I am old enough to remember the original PC wars (when I was in elementary and middle school) in the 1980s. As far as magazines were concerned, there was only one player -- Apple -- and one other, IBM.
Meanwhile, Commodore was selling more 64s than the rest of the industry was selling computers, combined. They were almost completely ignored by the "professional press," and even today, a history of personal computing glosses over the best-selling personal computer of all time. Robert X. Cringlely claimed to not know anything about Commodore other than "it was a stock scam."
A "stock scam" that proved that personal computers could be powerful AND accessible to the "masses, not the classes" as Jack Tramiel put it. It laid the groundwork for Microsoft Windows and the PC revolution that put a PC on every desktop.
You have to understand that the tech press is VERY elitist. They live in San Francisco and NYC, and are convinced that those are the only two places that matter. Expensive stuff is great, cost is no object -- in fact, if you are a middle-class person who wants performance and buys an Android, you're scorned at. (One article on a top tech blog claimed that "Android phones are for the unbanked" [eg people who cannot afford banking services]).
It's an elitist row. Even after WP has 25% or more of the market, it will STILL be belittled and ignored by the same elitists who write tech articles that put the Macintosh half of the article first and give it as much space as the Windows part, even though the Mac is a tiny niche machine with around 10% of total US share (and under 4% globally). We just have to accept that the tech press is not an accurate mirror of our society. Don't look to it for insight on the "real world."
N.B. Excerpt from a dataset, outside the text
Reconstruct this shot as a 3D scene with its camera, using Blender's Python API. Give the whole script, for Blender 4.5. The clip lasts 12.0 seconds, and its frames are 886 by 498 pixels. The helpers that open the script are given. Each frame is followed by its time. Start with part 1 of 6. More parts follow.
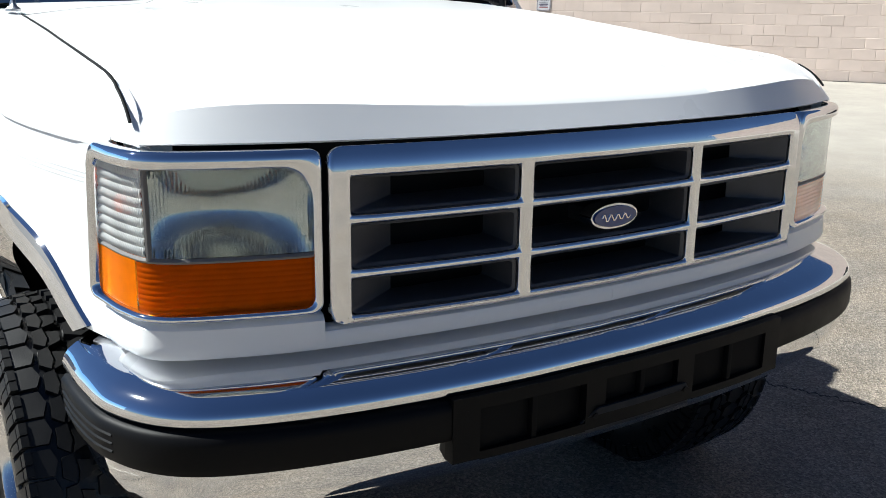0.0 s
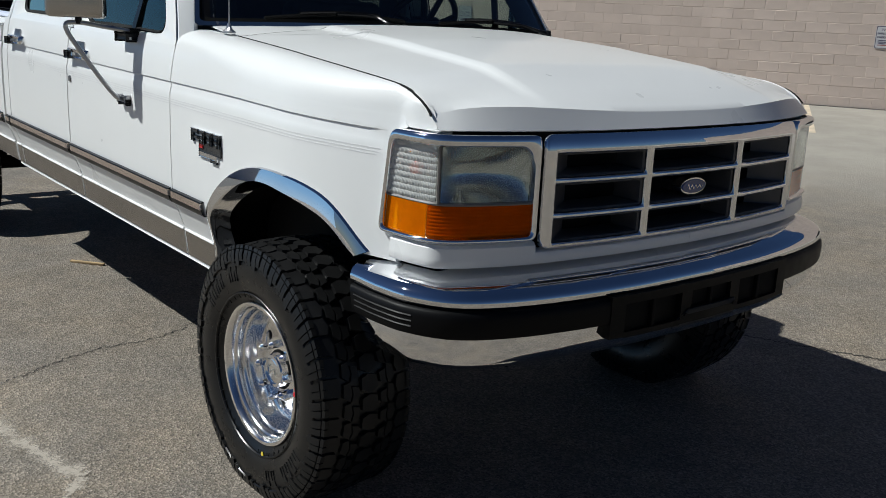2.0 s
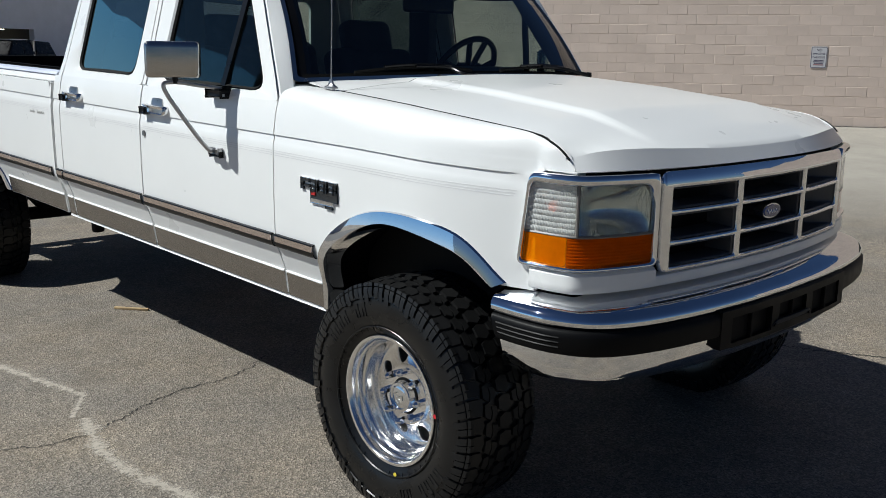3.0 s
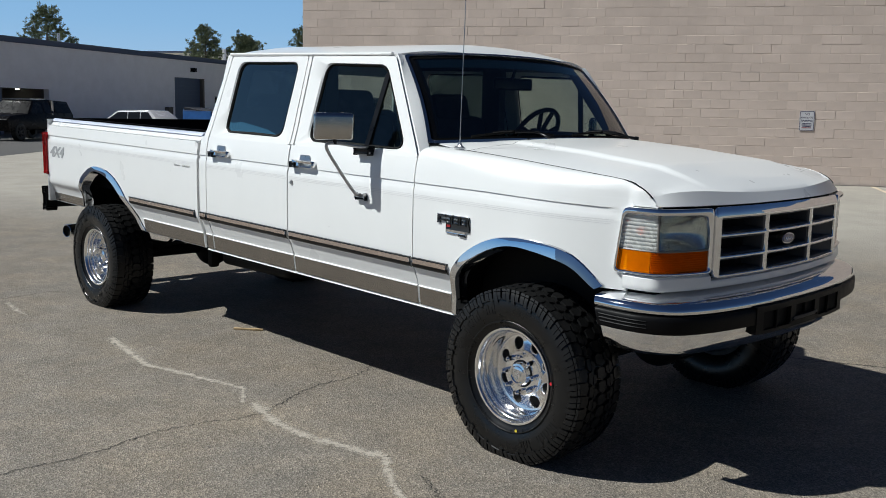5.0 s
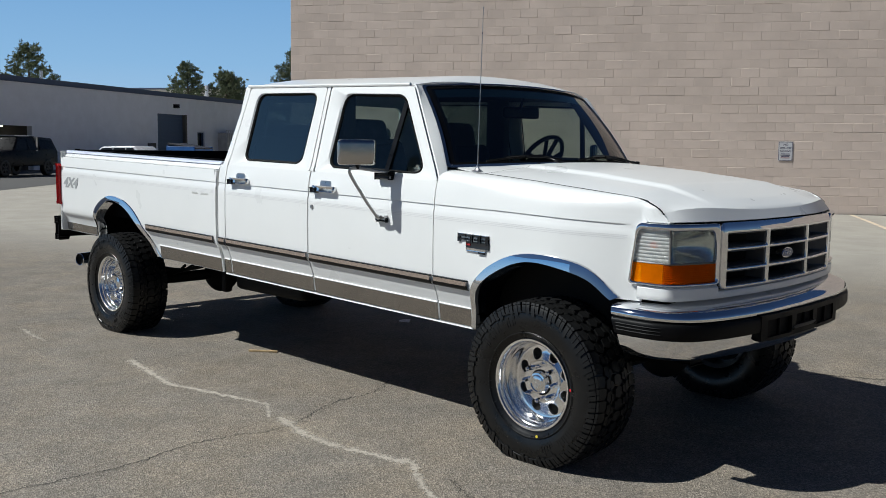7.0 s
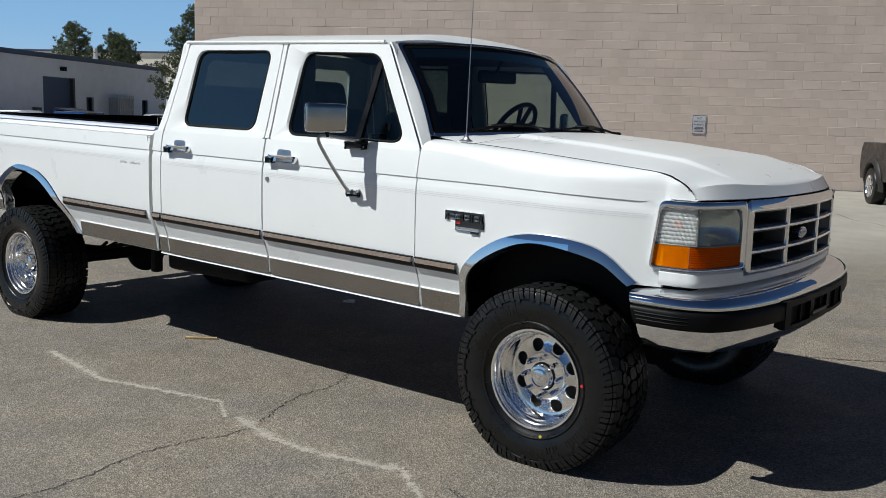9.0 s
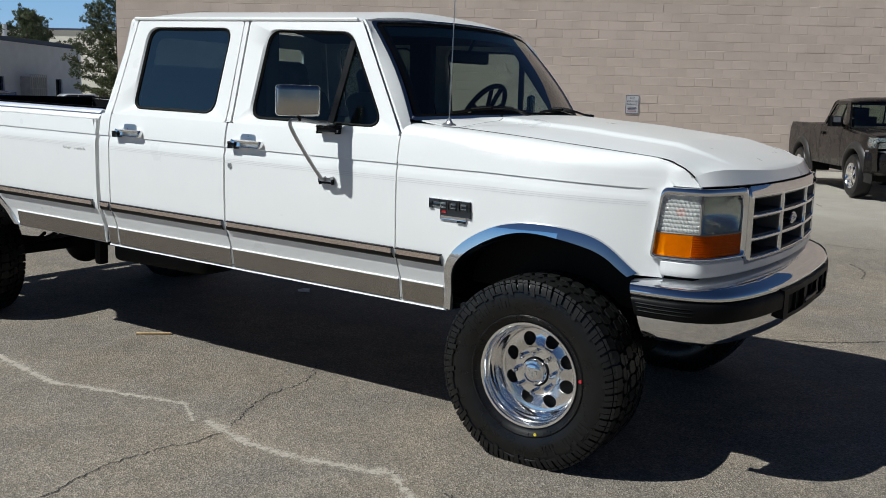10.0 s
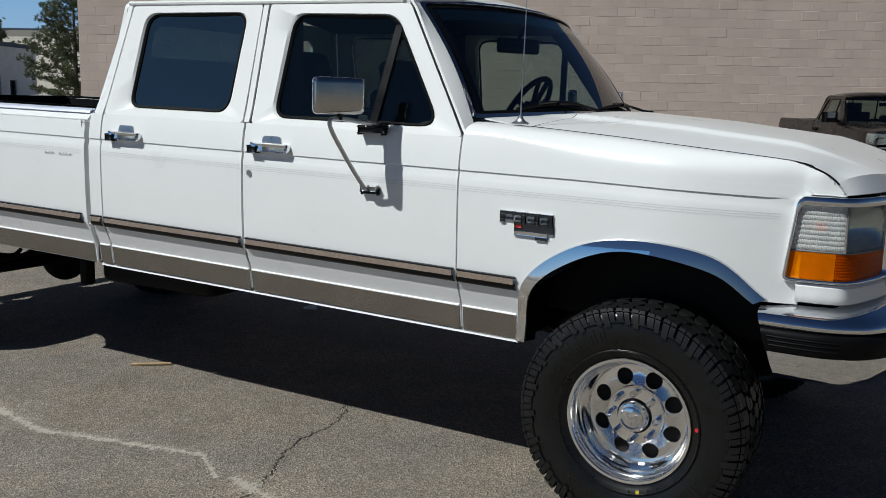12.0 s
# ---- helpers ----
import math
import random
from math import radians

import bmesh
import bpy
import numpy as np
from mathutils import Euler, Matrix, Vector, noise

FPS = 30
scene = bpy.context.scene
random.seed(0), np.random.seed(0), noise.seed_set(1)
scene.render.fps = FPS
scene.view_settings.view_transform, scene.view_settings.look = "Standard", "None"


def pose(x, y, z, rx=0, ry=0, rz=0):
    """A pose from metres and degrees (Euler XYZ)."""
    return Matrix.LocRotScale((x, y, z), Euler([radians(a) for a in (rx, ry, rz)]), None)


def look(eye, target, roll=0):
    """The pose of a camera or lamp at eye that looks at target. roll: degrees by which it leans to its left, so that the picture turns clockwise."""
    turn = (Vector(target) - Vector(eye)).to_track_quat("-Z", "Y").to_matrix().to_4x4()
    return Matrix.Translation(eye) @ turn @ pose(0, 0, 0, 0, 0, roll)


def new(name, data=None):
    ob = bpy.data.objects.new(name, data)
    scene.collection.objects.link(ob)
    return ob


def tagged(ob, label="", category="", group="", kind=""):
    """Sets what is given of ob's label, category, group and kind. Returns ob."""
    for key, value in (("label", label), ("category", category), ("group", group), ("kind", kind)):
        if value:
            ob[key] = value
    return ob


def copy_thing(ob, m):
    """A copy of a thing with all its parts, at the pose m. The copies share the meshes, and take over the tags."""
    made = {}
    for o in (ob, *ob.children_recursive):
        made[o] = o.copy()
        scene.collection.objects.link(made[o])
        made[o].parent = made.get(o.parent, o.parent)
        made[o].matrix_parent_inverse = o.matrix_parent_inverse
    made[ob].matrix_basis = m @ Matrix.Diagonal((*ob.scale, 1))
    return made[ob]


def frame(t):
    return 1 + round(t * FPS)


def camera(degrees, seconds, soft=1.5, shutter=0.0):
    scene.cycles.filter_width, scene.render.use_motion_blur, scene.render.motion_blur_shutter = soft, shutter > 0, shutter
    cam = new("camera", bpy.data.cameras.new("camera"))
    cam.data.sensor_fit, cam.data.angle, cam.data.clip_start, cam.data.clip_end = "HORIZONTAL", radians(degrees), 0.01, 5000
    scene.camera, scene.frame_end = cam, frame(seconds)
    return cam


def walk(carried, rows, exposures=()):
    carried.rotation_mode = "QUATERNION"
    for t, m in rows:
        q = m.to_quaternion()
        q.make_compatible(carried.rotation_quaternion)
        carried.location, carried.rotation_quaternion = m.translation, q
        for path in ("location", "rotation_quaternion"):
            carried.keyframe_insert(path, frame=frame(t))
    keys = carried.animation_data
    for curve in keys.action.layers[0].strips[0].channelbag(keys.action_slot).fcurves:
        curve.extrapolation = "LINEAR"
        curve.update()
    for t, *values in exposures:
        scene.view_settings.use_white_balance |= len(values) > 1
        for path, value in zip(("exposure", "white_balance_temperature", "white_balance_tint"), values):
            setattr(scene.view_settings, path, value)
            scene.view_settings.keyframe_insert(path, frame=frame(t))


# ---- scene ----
cam = camera(51.4, 12.0, 0.85)
PATH = [
    (0, (-1.223, -2.029, 1.388), (-0.165, -0.41, 0.881), 0.8),
    (0.5, (-1.445, -2.343, 1.419), (-0.402, -0.698, 0.963), 2.0),
    (1, (-1.792, -2.505, 1.424), (-0.666, -0.911, 0.988), 2.5),
    (1.5, (-2.077, -2.526, 1.451), (-0.902, -0.973, 0.994), 2.2),
    (2, (-2.271, -2.34, 1.439), (-1.023, -0.853, 0.958), 2.8),
    (2.5, (-2.496, -2.214, 1.477), (-1.175, -0.792, 0.993), 2.4),
    (3, (-2.863, -2.173, 1.496), (-1.507, -0.764, 1.08), 0.9),
    (3.5, (-3.249, -2.293, 1.476), (-1.896, -0.864, 1.116), 0.1),
    (3.7, (-3.383, -2.347, 1.5), (-2.03, -0.919, 1.143), 0.2),
    (5.3, (-4.114, -2.69, 1.533), (-2.725, -1.276, 1.272), 1.4),
    (5.5, (-4.161, -2.723, 1.515), (-2.772, -1.304, 1.275), 1.6),
    (6, (-4.253, -2.711, 1.511), (-2.846, -1.307, 1.286), 1.4),
    (6.5, (-4.308, -2.693, 1.485), (-2.888, -1.302, 1.261), 0.9),
    (7, (-4.357, -2.67, 1.483), (-2.934, -1.282, 1.266), 0.8),
    (7.2, (-4.376, -2.659, 1.479), (-2.949, -1.274, 1.26), 1.0),
    (8.8, (-4.235, -2.112, 1.466), (-2.703, -0.858, 1.186), 1.7),
    (9, (-4.262, -2.015, 1.458), (-2.697, -0.801, 1.182), 1.6),
    (9.5, (-4.318, -1.811, 1.492), (-2.694, -0.68, 1.203), 1.34),
    (10, (-4.241, -1.675, 1.466), (-2.585, -0.598, 1.151), 1.56),
    (10.5, (-4.045, -1.537, 1.452), (-2.395, -0.457, 1.117), 1.63),
    (11, (-3.949, -1.4, 1.432), (-2.317, -0.285, 1.122), 1.77),
    (11.5, (-3.932, -1.18, 1.436), (-2.292, -0.071, 1.157), 1.4),
    (12, (-3.924, -0.984, 1.44), (-2.225, 0.023, 1.125), 1.16),
]
EXPOSURES = [(t, stops, 6180, 5) for t, stops in ((0.0, 1.05), (0.2, 0.84), (0.5, 0.26), (0.8, -0.18), (1.0, -0.33), (1.5, -0.28), (2.0, -0.06), (2.5, 0.16), (3.5, 0.0), (5.5, 0.05), (9.5, 0.0), (11.0, -0.06), (11.5, -0.22), (12.0, -0.22))]
walk(cam, [(t, look(eye, target, roll)) for t, eye, target, roll in PATH], EXPOSURES)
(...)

Most people use Windows. Lots of people still use BlackBerry (and want another one). And more people use Windows Phone now than used iPods back when the tech press was breathlessly extolling the virtues of "Apple's digital music revolution."
(And for the record, I live in one of the two cities the tech press swarms in and know a lot of the writers personally, so I can doubly vouch for their myopia. One of these days, I will tell all of you about one well-known columnist's insistence that Excel was "overrated" and that spreadsheet users just couldn't wait to switch to Apple's "Numbers" in its iWork package).